И опять мне позвонил тот монотонный механический голос.
– Вы удовлетворены? – холодно поинтересовался
он. – Теперь Валентина не будет вам больше докучать, и вы можете иметь
дело только со мной. Это будет справедливо.
– А справедливо убивать ни в чем не повинных людей? Чем
вам ее муж помешал?
– Это нелепица, досадное стечение обстоятельств.
– В общем, так, – решительно начала я. – Я
сегодня была в милиции и все там рассказала. Мне уже наплевать, что со мной
будет, если они узнают про фотографию. Той вещи все равно у меня нет, а вы –
убийца. С завтрашнего дня мой телефон поставят на прослушивание, а меня будут
охранять круглосуточно, и вас рано или поздно поймают.

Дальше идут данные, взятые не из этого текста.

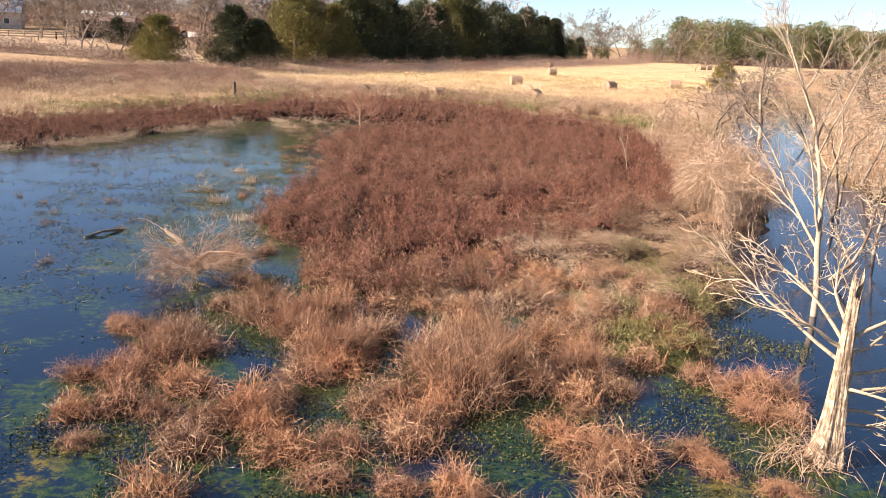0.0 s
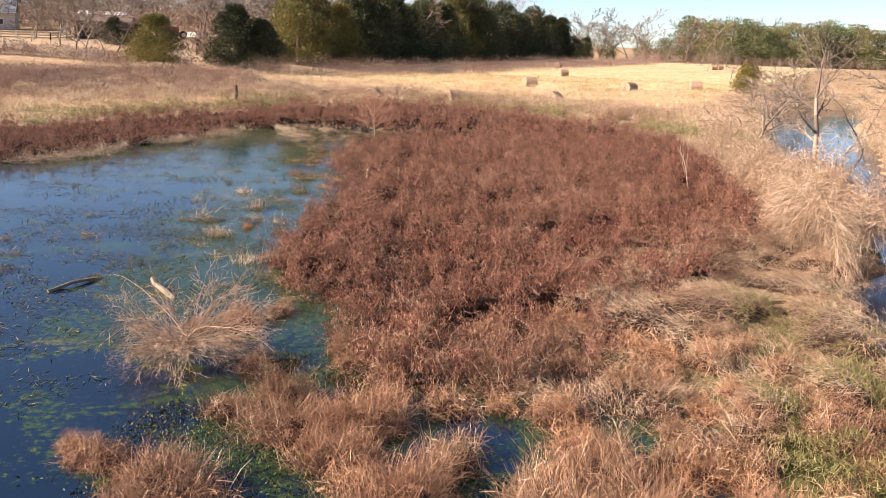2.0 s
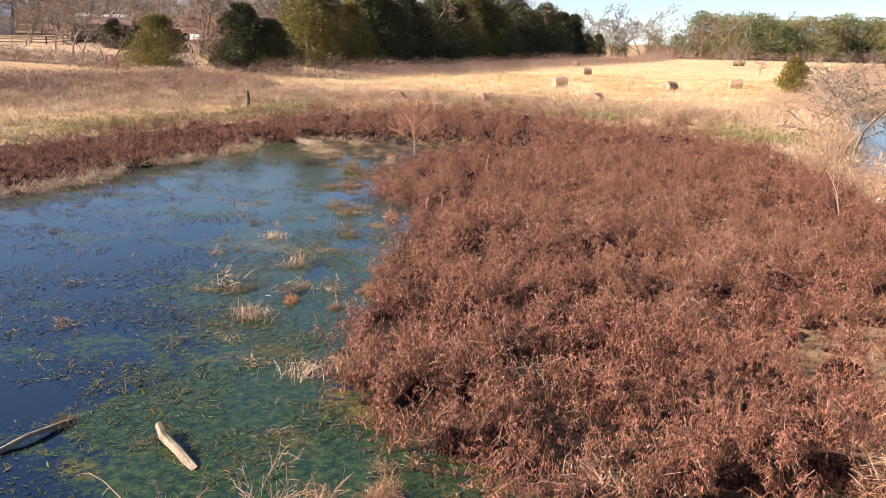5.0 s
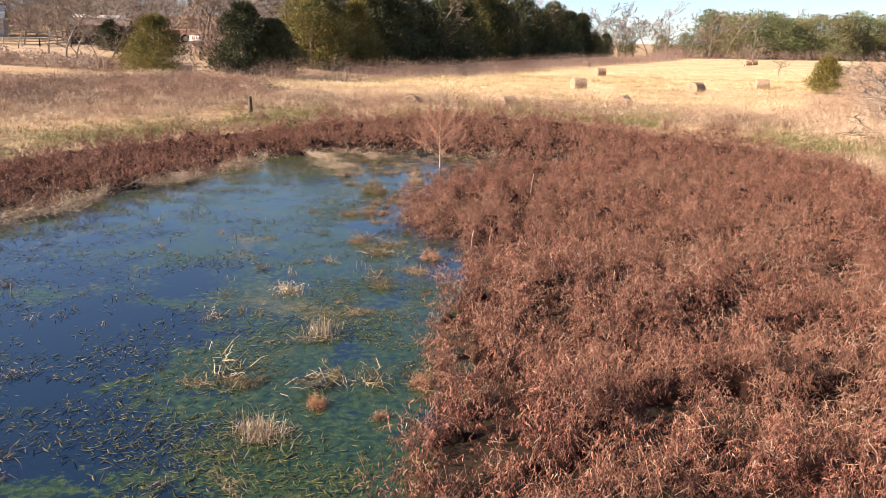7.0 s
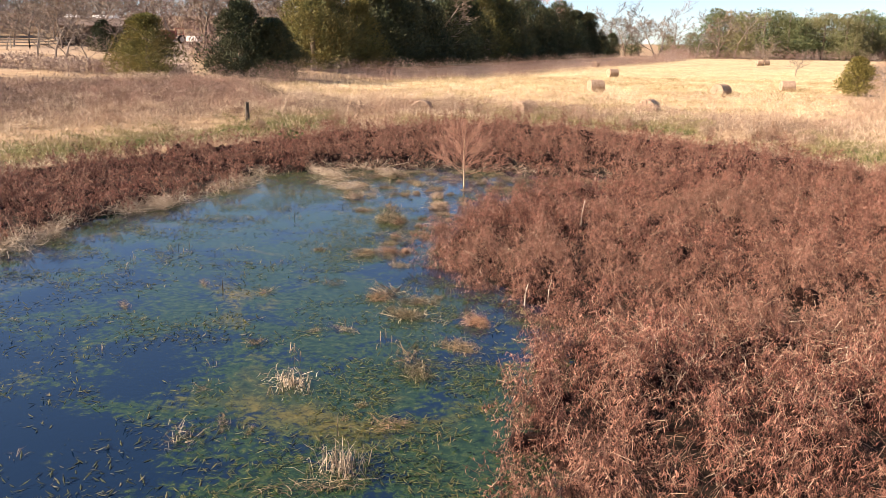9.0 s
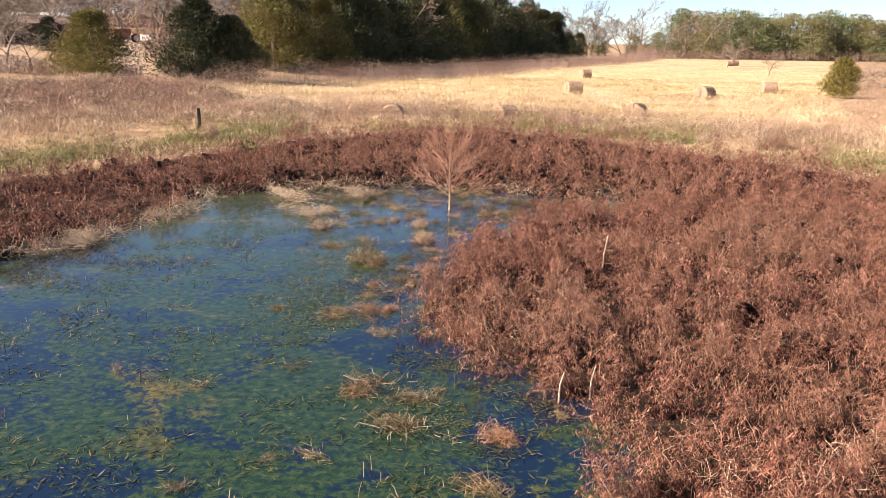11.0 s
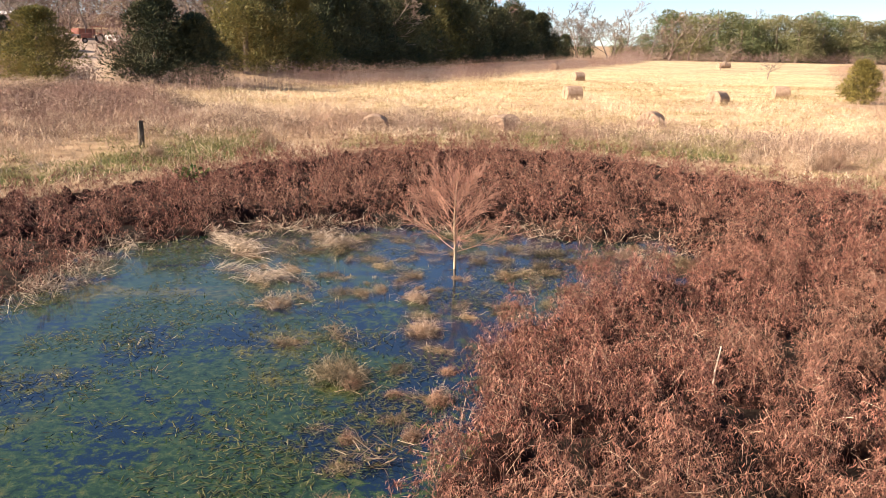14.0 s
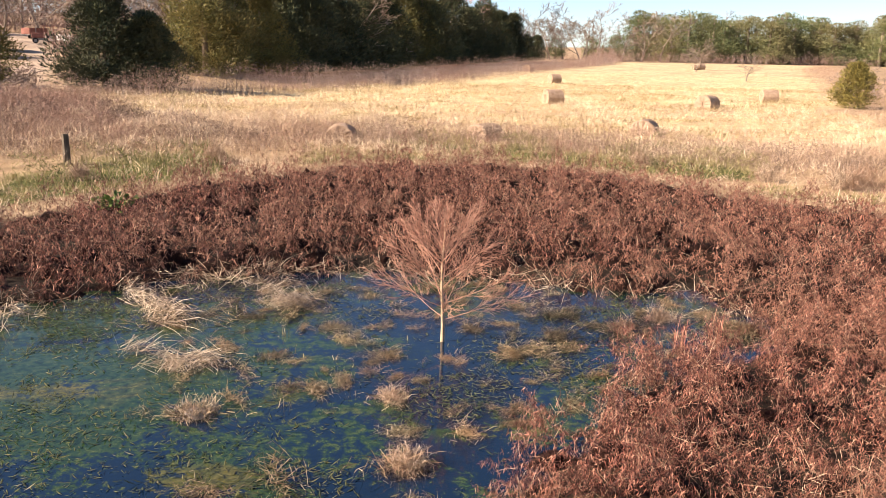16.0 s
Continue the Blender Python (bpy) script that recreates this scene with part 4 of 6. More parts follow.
stuff("fallen_reeds", strands(c, d, rng.uniform(0.2, 0.7, len(c)), 0.010, rng, 0.6), PALE_REED, "pale broken reeds matted along the water's edge", "reeds")

# ---- tussocks ----
def lump(r, n):
    """Places on an uneven unit dome, with their outward ways."""
    a, u = r.uniform(0, 2 * np.pi, n), r.uniform(0, 1, n)
    out = np.stack([np.cos(a) * np.sqrt(1 - u * u), np.sin(a) * np.sqrt(1 - u * u), u], 1)
    s = r.uniform(0, 6.28, 3)
    k = 1 + 0.26 * np.sin(2 * a + s[0]) + 0.22 * np.sin(3 * a + s[1] + 3 * u) + 0.18 * np.sin(5 * a + s[2] - 5 * u)
    return out, k


def tussock_mesh(seed, n, radius, height, mat, width=0.007, length=0.34, wild=0.7, out_way=0.55, sag=0.8, up=0.35):
    r = np.random.default_rng(seed)
    out, k = lump(r, n)
    c = out * (k * r.uniform(0.35, 1.0, n))[:, None] * [radius, radius, height]
    d = out * out_way + np.array([0, 0, up]) + r.normal(0, wild, (n, 3))
    d /= np.linalg.norm(d, axis=1)[:, None]
    v, f = strands(c - d * 0.1, d, length * r.uniform(0.5, 1.5, n), width, r, sag)
    v[:, 2] = np.maximum(v[:, 2], -0.03)
    return mesh_from("grass_tussock", v, f, mat)


TUSS = [tussock_mesh(s, 1150, 0.5, 0.42, TUSSOCK, 0.0065, 0.36, 0.8, 0.5, 0.9) for s in (1, 2, 3, 4)]
BUSHY = [tussock_mesh(s, 3300, 0.8, 0.74, TUSSOCK, 0.006, 0.40, 0.55, 0.4, 0.3, 0.55) for s in (7, 8, 9)]


def mound_mesh(seed, radius, height):
    """Lumpy core filling a tussock; its dark colour stands for the shade inside."""
    bm = bmesh.new()
    bmesh.ops.create_icosphere(bm, subdivisions=2, radius=1.0)
    for v in bm.verts:
        k = 1 + 0.25 * noise.noise(v.co * 1.7 + Vector((seed, 0, 0)))
        v.co = Vector((v.co.x * radius * k, v.co.y * radius * k, v.co.z * height * k - 0.02))
    me = bpy.data.meshes.new("shaded_core")
    bm.to_mesh(me)
    bm.free()
    me.materials.append(THATCH_SHADE)
    return me


MOUNDS = [[mound_mesh(s, 0.34, 0.24) for s in (1, 2, 3)], [mound_mesh(s, 0.5, 0.42) for s in (4, 5, 6)]]


def put_tussock(x, y, size, kind, rng, label="russet-brown grass tussock standing in the bog"):
    me = (TUSS, BUSHY)[kind][int(rng.integers(0, (4, 3)[kind]))]
    t = thing("grass_tussock", label, "tussock", "tussocks in the bog",
              Matrix.LocRotScale((x, y, max(gz(x, y), -0.02)), Euler((0, 0, rng.uniform(0, 6.28))), (size * rng.uniform(0.9, 1.1), size * rng.uniform(0.9, 1.1), size * rng.uniform(0.85, 1.1))), me)
    part("shaded_core", MOUNDS[kind][int(rng.integers(0, 3))], t)


rng = np.random.default_rng(9)
for x, y, s in ((0.5, 12.9, 1.1), (0.1, 14.0, 1.05), (1.2, 13.8, 1.0), (0.9, 15.0, 0.9), (-1.7, 14.2, 0.85), (-3.4, 16.2, 0.85), (-2.3, 16.6, 0.8), (2.6, 14.0, 0.85), (-3.7, 17.4, 0.6), (-4.7, 14.6, 0.75), (-2.6, 15.4, 0.7)):
    put_tussock(x, y, s, 1, rng, "large bushy russet grass clump, waist high, in the bog")
for x, y, s in ((-5.8, 12.9, 0.8), (-5.3, 11.5, 0.75), (-4.8, 10.6, 0.6), (-4.9, 14.0, 0.95), (-4.2, 14.3, 0.9), (-4.1, 11.6, 0.7), (-3.3, 11.3, 0.9), (-2.6, 11.6, 0.95),
                (-2.0, 10.5, 1.0), (-1.2, 10.7, 0.95), (-1.0, 12.0, 0.9), (-0.3, 10.9, 0.9), (0.1, 11.9, 0.9), (2.6, 13.9, 0.9), (3.1, 13.1, 0.75), (4.7, 13.8, 0.8), (5.1, 13.3, 0.75),
                (3.7, 11.0, 0.7), (3.9, 10.5, 0.6), (5.1, 12.4, 0.8), (5.6, 12.2, 0.7), (4.6, 9.9, 0.6), (1.8, 11.5, 0.65), (2.3, 12.2, 0.55),
                (-0.4, 9.6, 0.7), (0.6, 9.4, 0.6), (-5.6, 15.2, 0.7), (-6.2, 15.6, 0.5), (2.2, 15.5, 0.9), (3.1, 15.6, 0.7), (-5.2, 21.0, 0.95), (-4.6, 21.7, 0.7), (-5.9, 20.6, 0.6), (-1.1, 17.2, 0.9), (0.7, 17.3, 0.9), (-2.2, 18.2, 0.8),
                (-4.4, 18.6, 0.7), (1.8, 18.4, 0.8), (-0.4, 19.0, 0.9), (-1.6, 20.1, 0.8), (3.4, 17.2, 0.6), (4.6, 15.4, 0.6), (-3.0, 19.6, 0.7), (0.9, 20.6, 0.8), (5.6, 17.3, 0.5)):
    put_tussock(x, y, s, 0, rng)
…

Выслушав всю эту чушь из моих уст, голос противно
рассмеялся, и пошли короткие гудки.
Кирилл быстро и грамотно выполнял свою работу у Густава
Адольфовича. Они с коллекционером много разговаривали во время этой работы и за
чаем, которым поила Кирилла Вера Ивановна по окончании каждого рабочего дня.

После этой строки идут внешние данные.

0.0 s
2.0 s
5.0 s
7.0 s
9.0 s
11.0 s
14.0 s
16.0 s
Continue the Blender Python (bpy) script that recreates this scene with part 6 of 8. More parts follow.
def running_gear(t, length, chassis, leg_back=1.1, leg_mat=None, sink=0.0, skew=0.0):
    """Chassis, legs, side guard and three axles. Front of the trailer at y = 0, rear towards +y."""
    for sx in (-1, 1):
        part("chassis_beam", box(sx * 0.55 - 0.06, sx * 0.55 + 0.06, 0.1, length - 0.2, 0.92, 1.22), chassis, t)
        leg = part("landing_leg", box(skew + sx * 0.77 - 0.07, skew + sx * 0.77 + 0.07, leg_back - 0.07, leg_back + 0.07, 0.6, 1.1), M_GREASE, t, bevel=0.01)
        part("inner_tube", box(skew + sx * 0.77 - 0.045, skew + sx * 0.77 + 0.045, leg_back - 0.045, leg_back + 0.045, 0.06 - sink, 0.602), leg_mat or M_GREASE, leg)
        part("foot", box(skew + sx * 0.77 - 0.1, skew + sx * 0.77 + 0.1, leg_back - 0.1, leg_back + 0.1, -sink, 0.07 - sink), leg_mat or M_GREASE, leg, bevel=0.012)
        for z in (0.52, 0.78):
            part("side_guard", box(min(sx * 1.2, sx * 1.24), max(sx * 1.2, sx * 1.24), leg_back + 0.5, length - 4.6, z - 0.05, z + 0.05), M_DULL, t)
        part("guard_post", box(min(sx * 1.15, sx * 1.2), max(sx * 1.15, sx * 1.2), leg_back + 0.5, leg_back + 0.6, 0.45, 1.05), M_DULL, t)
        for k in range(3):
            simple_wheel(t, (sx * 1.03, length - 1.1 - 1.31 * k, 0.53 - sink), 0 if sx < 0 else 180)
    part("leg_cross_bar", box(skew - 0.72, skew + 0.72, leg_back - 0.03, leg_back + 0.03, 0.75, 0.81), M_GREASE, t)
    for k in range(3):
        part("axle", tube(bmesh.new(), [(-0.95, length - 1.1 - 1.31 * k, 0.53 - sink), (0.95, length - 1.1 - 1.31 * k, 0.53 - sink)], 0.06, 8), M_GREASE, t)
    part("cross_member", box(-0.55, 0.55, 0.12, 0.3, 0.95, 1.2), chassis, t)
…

Старики страшно расстроились по поводу гибели Жени и очень сочувствовали Марии
Михайловне. Они старались отвлечь Кирилла разговорами от мрачных мыслей.
Коллекционер был человеком интересным, повстречал в своей жизни много
замечательных людей, и Кириллу общение с ним доставляло истинное удовольствие.
Похоже, и хозяину квартиры нравился спокойный и воспитанный молодой человек. За
несколько дней они подружились, и Кириллу иногда казалось, что они знакомы уже
многие годы. Он с грустью думал, что после окончания работы дружба прервется.
Но вместе с тем он старался побыстрее закончить, потому что времени совсем не
хватало.
Вечерами Кирилл сидел за письменным столом и рассматривал с
помощью специального приспособления кадры микропленки. Приложение – много-много
английского текста, так, это потом. Вот в начале что-то научное, а вот
пересняты какие-то листы с параметрами и формулами, и вставки между ними
по-русски. Но это не важно, а важно то, что на одном листе сохранилась печать.
Кирилл поставил максимальное увеличение и, напрягая глаза, прочел: «Институт
экспериментальной фармакологии». Так, это уже что-то. Он быстро просмотрел
остальные листы с формулами и в конце увидел подпись – весьма неразборчивую –
не то Соколов, не то Соловьев, но перед этой подписью стояло «проф.».
Уже легче. Знать бы теперь, как найти этого проф.
Соколова-Соловьева в Институте экспериментальной фармакологии.
Уже погасив свет и лежа на своем продавленном диване, он
долго перебирал в памяти всех знакомых по прежним временам. Из-за болезни
матери он растерял все связи – почти год провел в хлопотах, менял белье, кормил
ее с ложечки, давал лекарство по часам. Ночами он стирал, так что некогда было
ходить в гости и даже разговаривать по телефону. В первое время друзья еще
звонили ему, спрашивали, как дела, но потом перестали, потому что порадовать их
ему было нечем. А после маминой смерти он чувствовал себя таким опустошенным,
что сам не хотел ни с кем встречаться.